Wednesday, July 28, 2010

Rattlesnake rights

The other day a resident came up to me and asked: why are we spending all that money signalizing and adding turning lanes to the Franklin-Peters intersection?

I’m glad they asked. But first, a little background.

There have been more than two dozen serious accidents at that intersection since 2005 plus a bunch of others that were just fender-benders. And the volume of traffic there keeps increasing. It was clear that something had to be done, so this summer, we’re spending about $600,000 to install a traffic signal. We were able to bundle enough to make it happen by combining federal safety money, which is managed by the state, with Township funds. So that really is a lot of money.

And it offers a perfect snapshot of why it’s become so difficult to make public improvements anywhere. First of all, since federal money is involved, it follows a whole different set of rules from ordinary projects. There’s a sad truth behind the maxim ‘don’t make a federal case of it.’ It’s that so many additional steps and hearings and documents and studies and consultants are required to satisfy federal regulations, that progress slows to a crawl. And all of it costs money.

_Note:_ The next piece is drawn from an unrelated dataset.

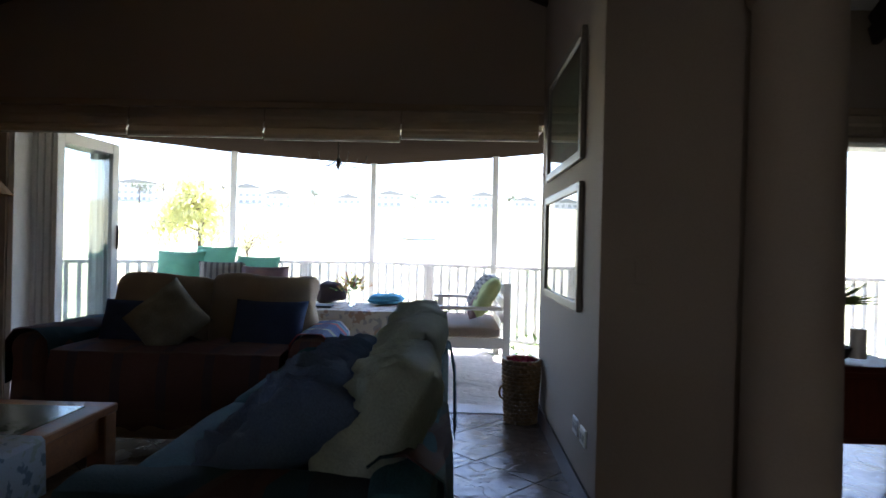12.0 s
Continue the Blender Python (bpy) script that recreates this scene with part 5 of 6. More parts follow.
# coffee table
t = thing("coffee_table", "orange pine coffee table with tile top and runner", "coffee table", (-1.28, 10.12, 0))
part("tabletop", box(B(), -0.6, 0.6, -0.42, 0.42, 0.46, 0.5, 0.006), pine, t)
part("tile_inlay", box(B(), -0.5, 0.5, -0.32, 0.32, 0.5, 0.505, 0.002), mat("green_glazed_tile", (0.10, 0.13, 0.075), 0.18, vary=0.3, scale=6, bump=0.03), t, "green glazed tile inlay")
for x in (-0.55, 0.55):
    for y in (-0.37, 0.37):
        part("leg", box(B(), x - 0.045, x + 0.045, y - 0.045, y + 0.045, 0, 0.46, 0.005), pine, t)
for y in (-0.37, 0.37):
    part("apron", box(B(), -0.505, 0.505, y - 0.015, y + 0.015, 0.3, 0.458, 0.003), pine, t)
for x in (-0.55, 0.55):
    part("apron", box(B(), x - 0.015, x + 0.015, -0.325, 0.325, 0.3, 0.458, 0.003), pine, t)
t = thing("table_runner", "pale printed runner laid across the coffee table", "runner", (-0.85, 9.99, 0.507))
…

Planning and design costs used to represent 6 or 7 percent of the project’s total. Now they’re closer to 25 percent. In Pennsylvania, as in most of the rest of the country, we over-design roads to accommodate the most reckless and irresponsible drivers. We strip away any trees they could conceivably hit. We bulldoze hills and level bumps and engineer everything else we do to reduce the risk of liability lawsuits.

Then the federal-state wage rules kick in, so that costs become at least 15 percent higher than local projects, where the rule doesn’t apply. Inspectors need to have different certifications than for other projects, and we have to pay a premium for that. And environmental specialists have to be hired to prove, just as we had to with the Northwest Connector Project, that the road improvement won’t disturb the habitat of the elusive massasauga rattlesnake – a species which has never actually been seen in Cranberry.

And that’s not even counting the rising cost of materials – asphalt, steel, gravel, and so on.

So there’s no single smoking gun behind the high cost of public improvement projects. But the cumulative impact of all these developments has made it virtually impossible to build new things and made those which do go forward breathtakingly expensive. By giving virtual veto power to anyone or anything that might object to a project for any reason, we have allowed ourselves to fall hostage to our own democratic impulse and good intentions. And that’s why the Franklin-Peters project is so expensive.